WHAT YOU WILL DO: Only one span of the listing below is wanted: the lines from the one with "Continue the Blender" through the one with "wall_plaque, CONCRETE_DARK, wall)", reproduced exactly, both ends kept.

SUPPLIED INFORMATION:

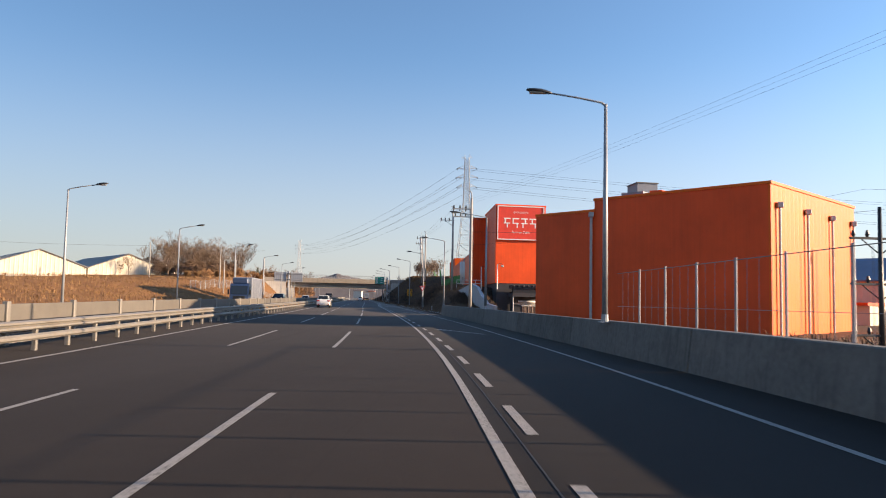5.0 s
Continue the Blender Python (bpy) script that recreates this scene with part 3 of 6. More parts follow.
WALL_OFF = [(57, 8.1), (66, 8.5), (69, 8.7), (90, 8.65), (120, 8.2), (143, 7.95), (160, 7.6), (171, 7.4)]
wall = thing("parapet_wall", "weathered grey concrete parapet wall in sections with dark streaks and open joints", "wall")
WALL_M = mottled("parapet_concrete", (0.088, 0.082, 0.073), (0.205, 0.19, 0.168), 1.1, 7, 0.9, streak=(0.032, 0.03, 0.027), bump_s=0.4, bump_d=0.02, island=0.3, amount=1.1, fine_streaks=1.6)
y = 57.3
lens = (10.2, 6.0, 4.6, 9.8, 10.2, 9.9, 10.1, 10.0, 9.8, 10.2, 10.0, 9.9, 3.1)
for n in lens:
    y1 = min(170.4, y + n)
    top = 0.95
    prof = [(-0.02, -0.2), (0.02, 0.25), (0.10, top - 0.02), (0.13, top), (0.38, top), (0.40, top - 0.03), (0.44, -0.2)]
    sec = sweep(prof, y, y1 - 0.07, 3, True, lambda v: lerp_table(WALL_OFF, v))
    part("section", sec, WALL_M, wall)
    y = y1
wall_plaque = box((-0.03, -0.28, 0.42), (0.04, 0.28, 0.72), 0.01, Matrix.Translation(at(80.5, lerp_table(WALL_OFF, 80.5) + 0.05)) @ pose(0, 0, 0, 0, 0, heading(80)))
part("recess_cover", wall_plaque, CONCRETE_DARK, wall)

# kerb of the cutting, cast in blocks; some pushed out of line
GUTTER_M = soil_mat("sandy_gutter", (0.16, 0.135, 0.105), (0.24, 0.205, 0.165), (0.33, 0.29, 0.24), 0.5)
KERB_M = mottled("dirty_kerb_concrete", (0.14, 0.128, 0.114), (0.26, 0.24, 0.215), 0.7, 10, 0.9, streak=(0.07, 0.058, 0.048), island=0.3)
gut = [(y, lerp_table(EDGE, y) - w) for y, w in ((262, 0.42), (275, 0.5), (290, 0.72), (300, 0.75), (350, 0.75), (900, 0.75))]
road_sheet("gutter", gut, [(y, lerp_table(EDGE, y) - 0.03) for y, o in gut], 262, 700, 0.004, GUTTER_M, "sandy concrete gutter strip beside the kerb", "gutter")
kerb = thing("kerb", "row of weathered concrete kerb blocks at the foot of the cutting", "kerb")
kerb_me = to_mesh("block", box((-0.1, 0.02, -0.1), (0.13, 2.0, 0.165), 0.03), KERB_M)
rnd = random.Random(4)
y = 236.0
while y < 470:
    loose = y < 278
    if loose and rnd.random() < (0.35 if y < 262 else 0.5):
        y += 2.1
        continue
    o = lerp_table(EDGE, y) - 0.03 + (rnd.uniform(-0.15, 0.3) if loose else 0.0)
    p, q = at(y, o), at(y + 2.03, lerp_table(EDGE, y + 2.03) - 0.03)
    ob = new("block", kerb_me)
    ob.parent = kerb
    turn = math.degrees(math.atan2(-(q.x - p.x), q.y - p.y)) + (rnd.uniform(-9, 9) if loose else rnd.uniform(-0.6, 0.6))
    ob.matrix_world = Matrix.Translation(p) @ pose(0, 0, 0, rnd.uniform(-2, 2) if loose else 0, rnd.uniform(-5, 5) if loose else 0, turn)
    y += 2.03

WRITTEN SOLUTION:
Continue the Blender Python (bpy) script that recreates this scene with part 3 of 6. More parts follow.
WALL_OFF = [(57, 8.1), (66, 8.5), (69, 8.7), (90, 8.65), (120, 8.2), (143, 7.95), (160, 7.6), (171, 7.4)]
wall = thing("parapet_wall", "weathered grey concrete parapet wall in sections with dark streaks and open joints", "wall")
WALL_M = mottled("parapet_concrete", (0.088, 0.082, 0.073), (0.205, 0.19, 0.168), 1.1, 7, 0.9, streak=(0.032, 0.03, 0.027), bump_s=0.4, bump_d=0.02, island=0.3, amount=1.1, fine_streaks=1.6)
y = 57.3
lens = (10.2, 6.0, 4.6, 9.8, 10.2, 9.9, 10.1, 10.0, 9.8, 10.2, 10.0, 9.9, 3.1)
for n in lens:
    y1 = min(170.4, y + n)
    top = 0.95
    prof = [(-0.02, -0.2), (0.02, 0.25), (0.10, top - 0.02), (0.13, top), (0.38, top), (0.40, top - 0.03), (0.44, -0.2)]
    sec = sweep(prof, y, y1 - 0.07, 3, True, lambda v: lerp_table(WALL_OFF, v))
    part("section", sec, WALL_M, wall)
    y = y1
wall_plaque = box((-0.03, -0.28, 0.42), (0.04, 0.28, 0.72), 0.01, Matrix.Translation(at(80.5, lerp_table(WALL_OFF, 80.5) + 0.05)) @ pose(0, 0, 0, 0, 0, heading(80)))
part("recess_cover", wall_plaque, CONCRETE_DARK, wall)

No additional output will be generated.